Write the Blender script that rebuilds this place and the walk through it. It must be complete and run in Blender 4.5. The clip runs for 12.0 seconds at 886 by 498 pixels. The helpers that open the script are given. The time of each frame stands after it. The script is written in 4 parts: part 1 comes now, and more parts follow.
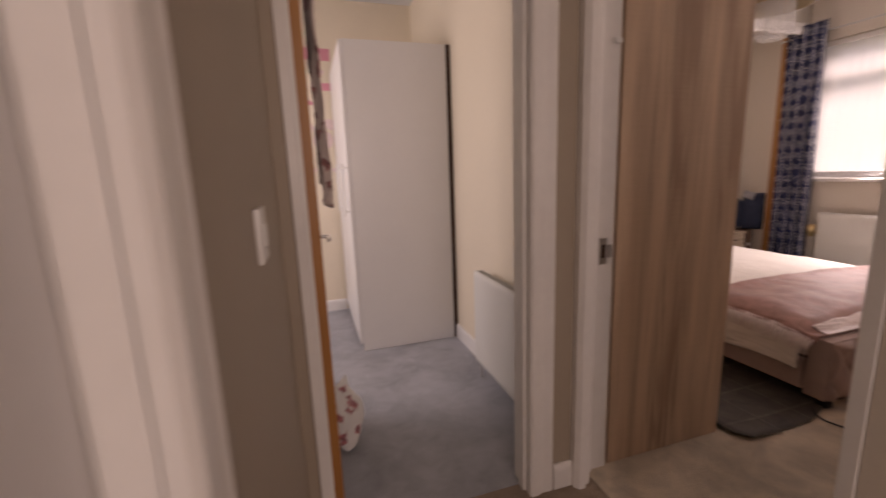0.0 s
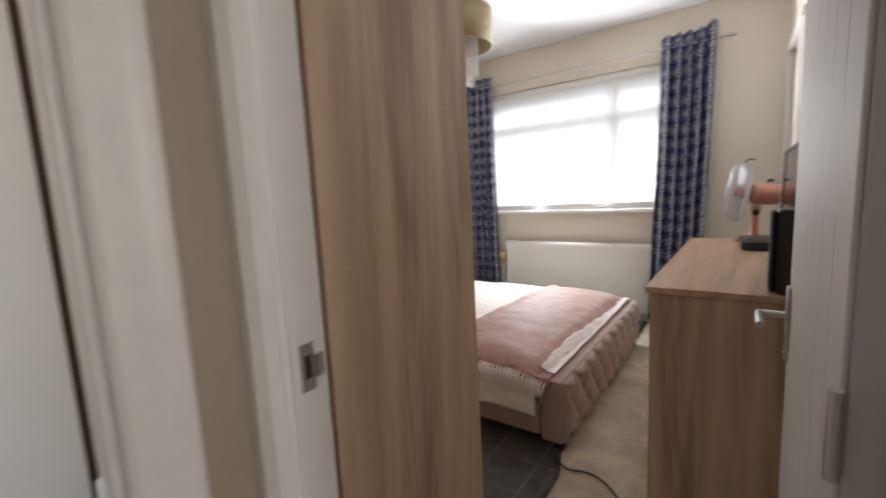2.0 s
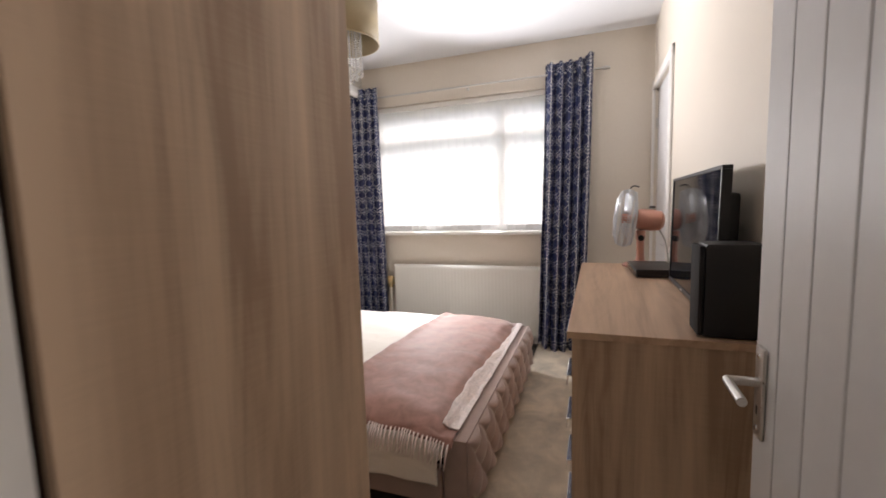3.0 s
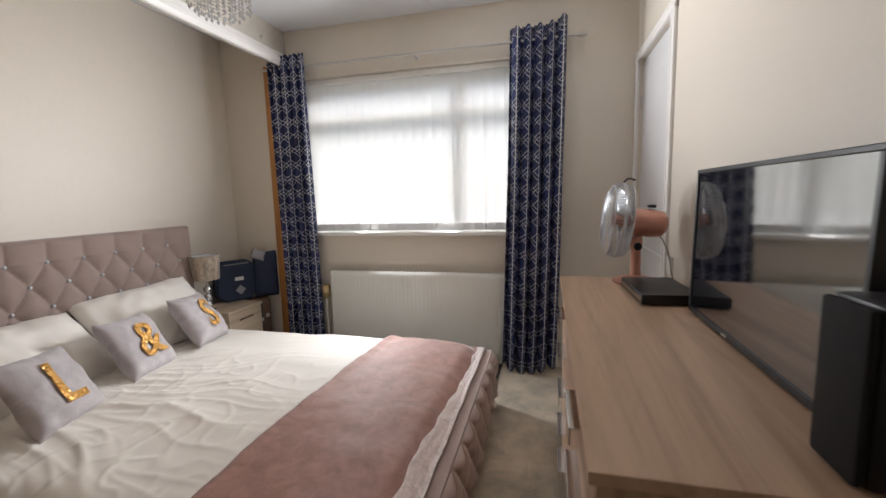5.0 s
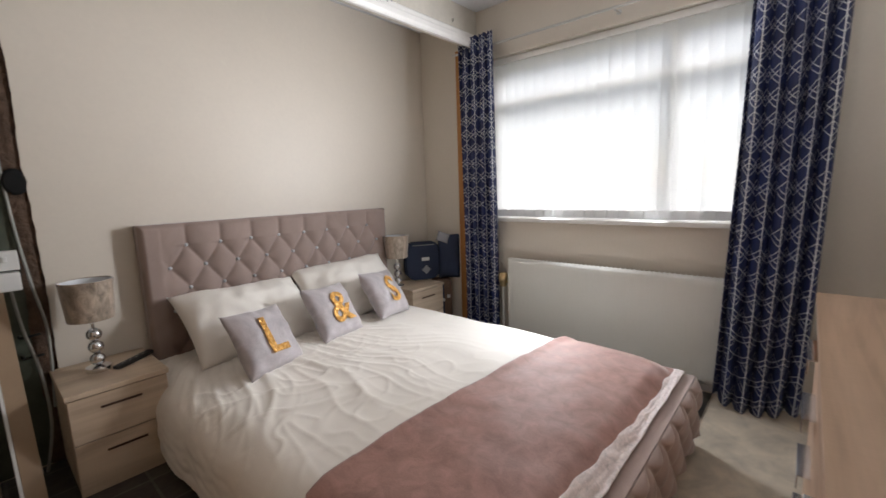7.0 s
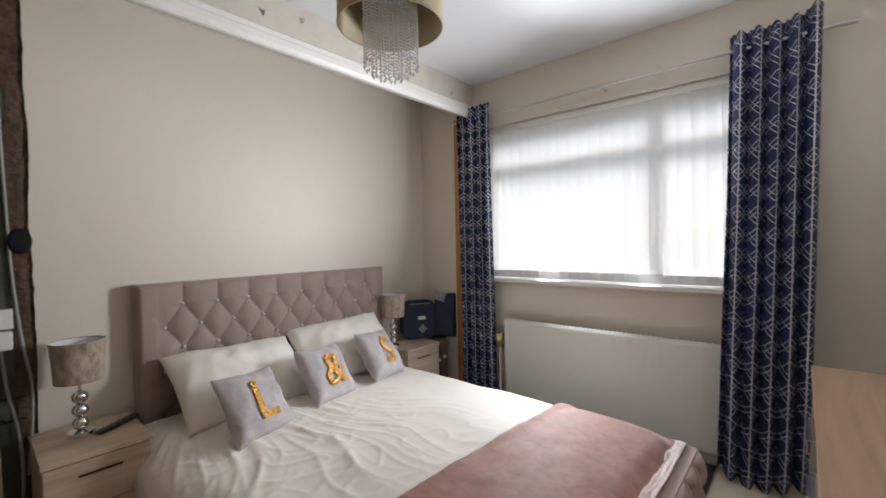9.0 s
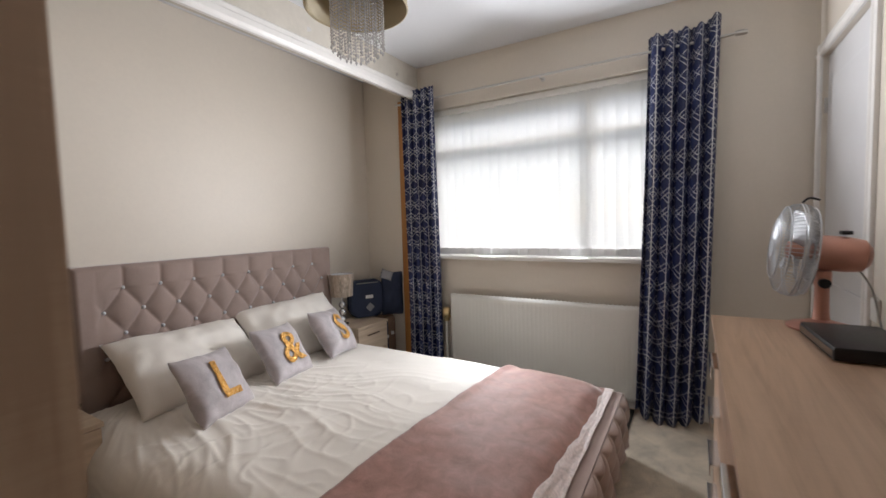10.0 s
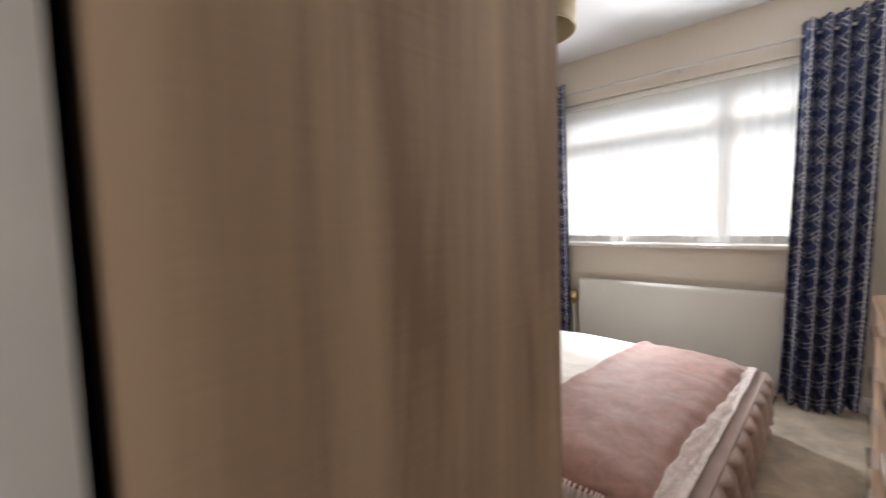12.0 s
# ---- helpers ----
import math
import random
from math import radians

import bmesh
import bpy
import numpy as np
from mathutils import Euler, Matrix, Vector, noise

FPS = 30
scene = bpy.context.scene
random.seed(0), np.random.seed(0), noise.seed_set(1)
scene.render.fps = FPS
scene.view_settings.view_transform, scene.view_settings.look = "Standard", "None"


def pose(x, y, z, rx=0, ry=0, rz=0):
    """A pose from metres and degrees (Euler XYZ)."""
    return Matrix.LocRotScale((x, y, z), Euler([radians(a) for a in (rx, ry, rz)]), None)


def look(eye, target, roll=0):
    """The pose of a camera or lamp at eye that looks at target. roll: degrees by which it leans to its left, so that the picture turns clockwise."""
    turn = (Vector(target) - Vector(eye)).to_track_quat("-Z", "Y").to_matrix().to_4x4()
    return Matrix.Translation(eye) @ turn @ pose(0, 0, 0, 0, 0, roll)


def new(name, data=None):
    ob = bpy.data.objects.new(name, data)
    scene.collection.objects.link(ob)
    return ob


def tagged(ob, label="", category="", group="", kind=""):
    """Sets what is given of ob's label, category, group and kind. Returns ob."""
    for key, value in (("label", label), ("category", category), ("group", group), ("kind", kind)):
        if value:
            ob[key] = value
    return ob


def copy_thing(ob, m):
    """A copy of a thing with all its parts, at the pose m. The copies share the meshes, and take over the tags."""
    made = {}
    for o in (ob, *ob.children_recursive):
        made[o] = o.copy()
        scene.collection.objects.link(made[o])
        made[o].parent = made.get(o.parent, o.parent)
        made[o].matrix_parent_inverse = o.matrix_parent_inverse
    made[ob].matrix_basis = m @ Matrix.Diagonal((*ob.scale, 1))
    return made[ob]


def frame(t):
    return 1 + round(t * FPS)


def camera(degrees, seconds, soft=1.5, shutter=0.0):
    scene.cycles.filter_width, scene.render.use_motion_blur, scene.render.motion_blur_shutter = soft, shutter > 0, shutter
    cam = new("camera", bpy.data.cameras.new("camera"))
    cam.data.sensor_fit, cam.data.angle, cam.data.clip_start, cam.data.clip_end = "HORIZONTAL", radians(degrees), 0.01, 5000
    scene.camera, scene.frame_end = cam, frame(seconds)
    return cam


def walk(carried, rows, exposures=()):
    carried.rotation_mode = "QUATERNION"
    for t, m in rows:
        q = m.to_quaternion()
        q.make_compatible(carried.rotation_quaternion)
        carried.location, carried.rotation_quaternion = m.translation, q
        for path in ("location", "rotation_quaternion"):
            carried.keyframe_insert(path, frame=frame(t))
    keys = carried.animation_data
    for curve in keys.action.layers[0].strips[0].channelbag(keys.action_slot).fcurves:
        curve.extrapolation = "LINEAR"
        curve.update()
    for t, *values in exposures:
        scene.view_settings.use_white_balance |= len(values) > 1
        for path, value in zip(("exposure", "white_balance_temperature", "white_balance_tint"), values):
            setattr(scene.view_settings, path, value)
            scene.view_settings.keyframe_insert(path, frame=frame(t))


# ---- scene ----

========

◆ **Request**:
Output nothing except the lines from the line with "import bmesh" through the line with "of a camera", copied exactly, end lines included.

◆ **Right answer**:
import bmesh
import bpy
import numpy as np
from mathutils import Euler, Matrix, Vector, noise

FPS = 30
scene = bpy.context.scene
random.seed(0), np.random.seed(0), noise.seed_set(1)
scene.render.fps = FPS
scene.view_settings.view_transform, scene.view_settings.look = "Standard", "None"


def pose(x, y, z, rx=0, ry=0, rz=0):
    """A pose from metres and degrees (Euler XYZ)."""
    return Matrix.LocRotScale((x, y, z), Euler([radians(a) for a in (rx, ry, rz)]), None)


def look(eye, target, roll=0):
    """The pose of a camera or lamp at eye that looks at target. roll: degrees by which it leans to its left, so that the picture turns clockwise."""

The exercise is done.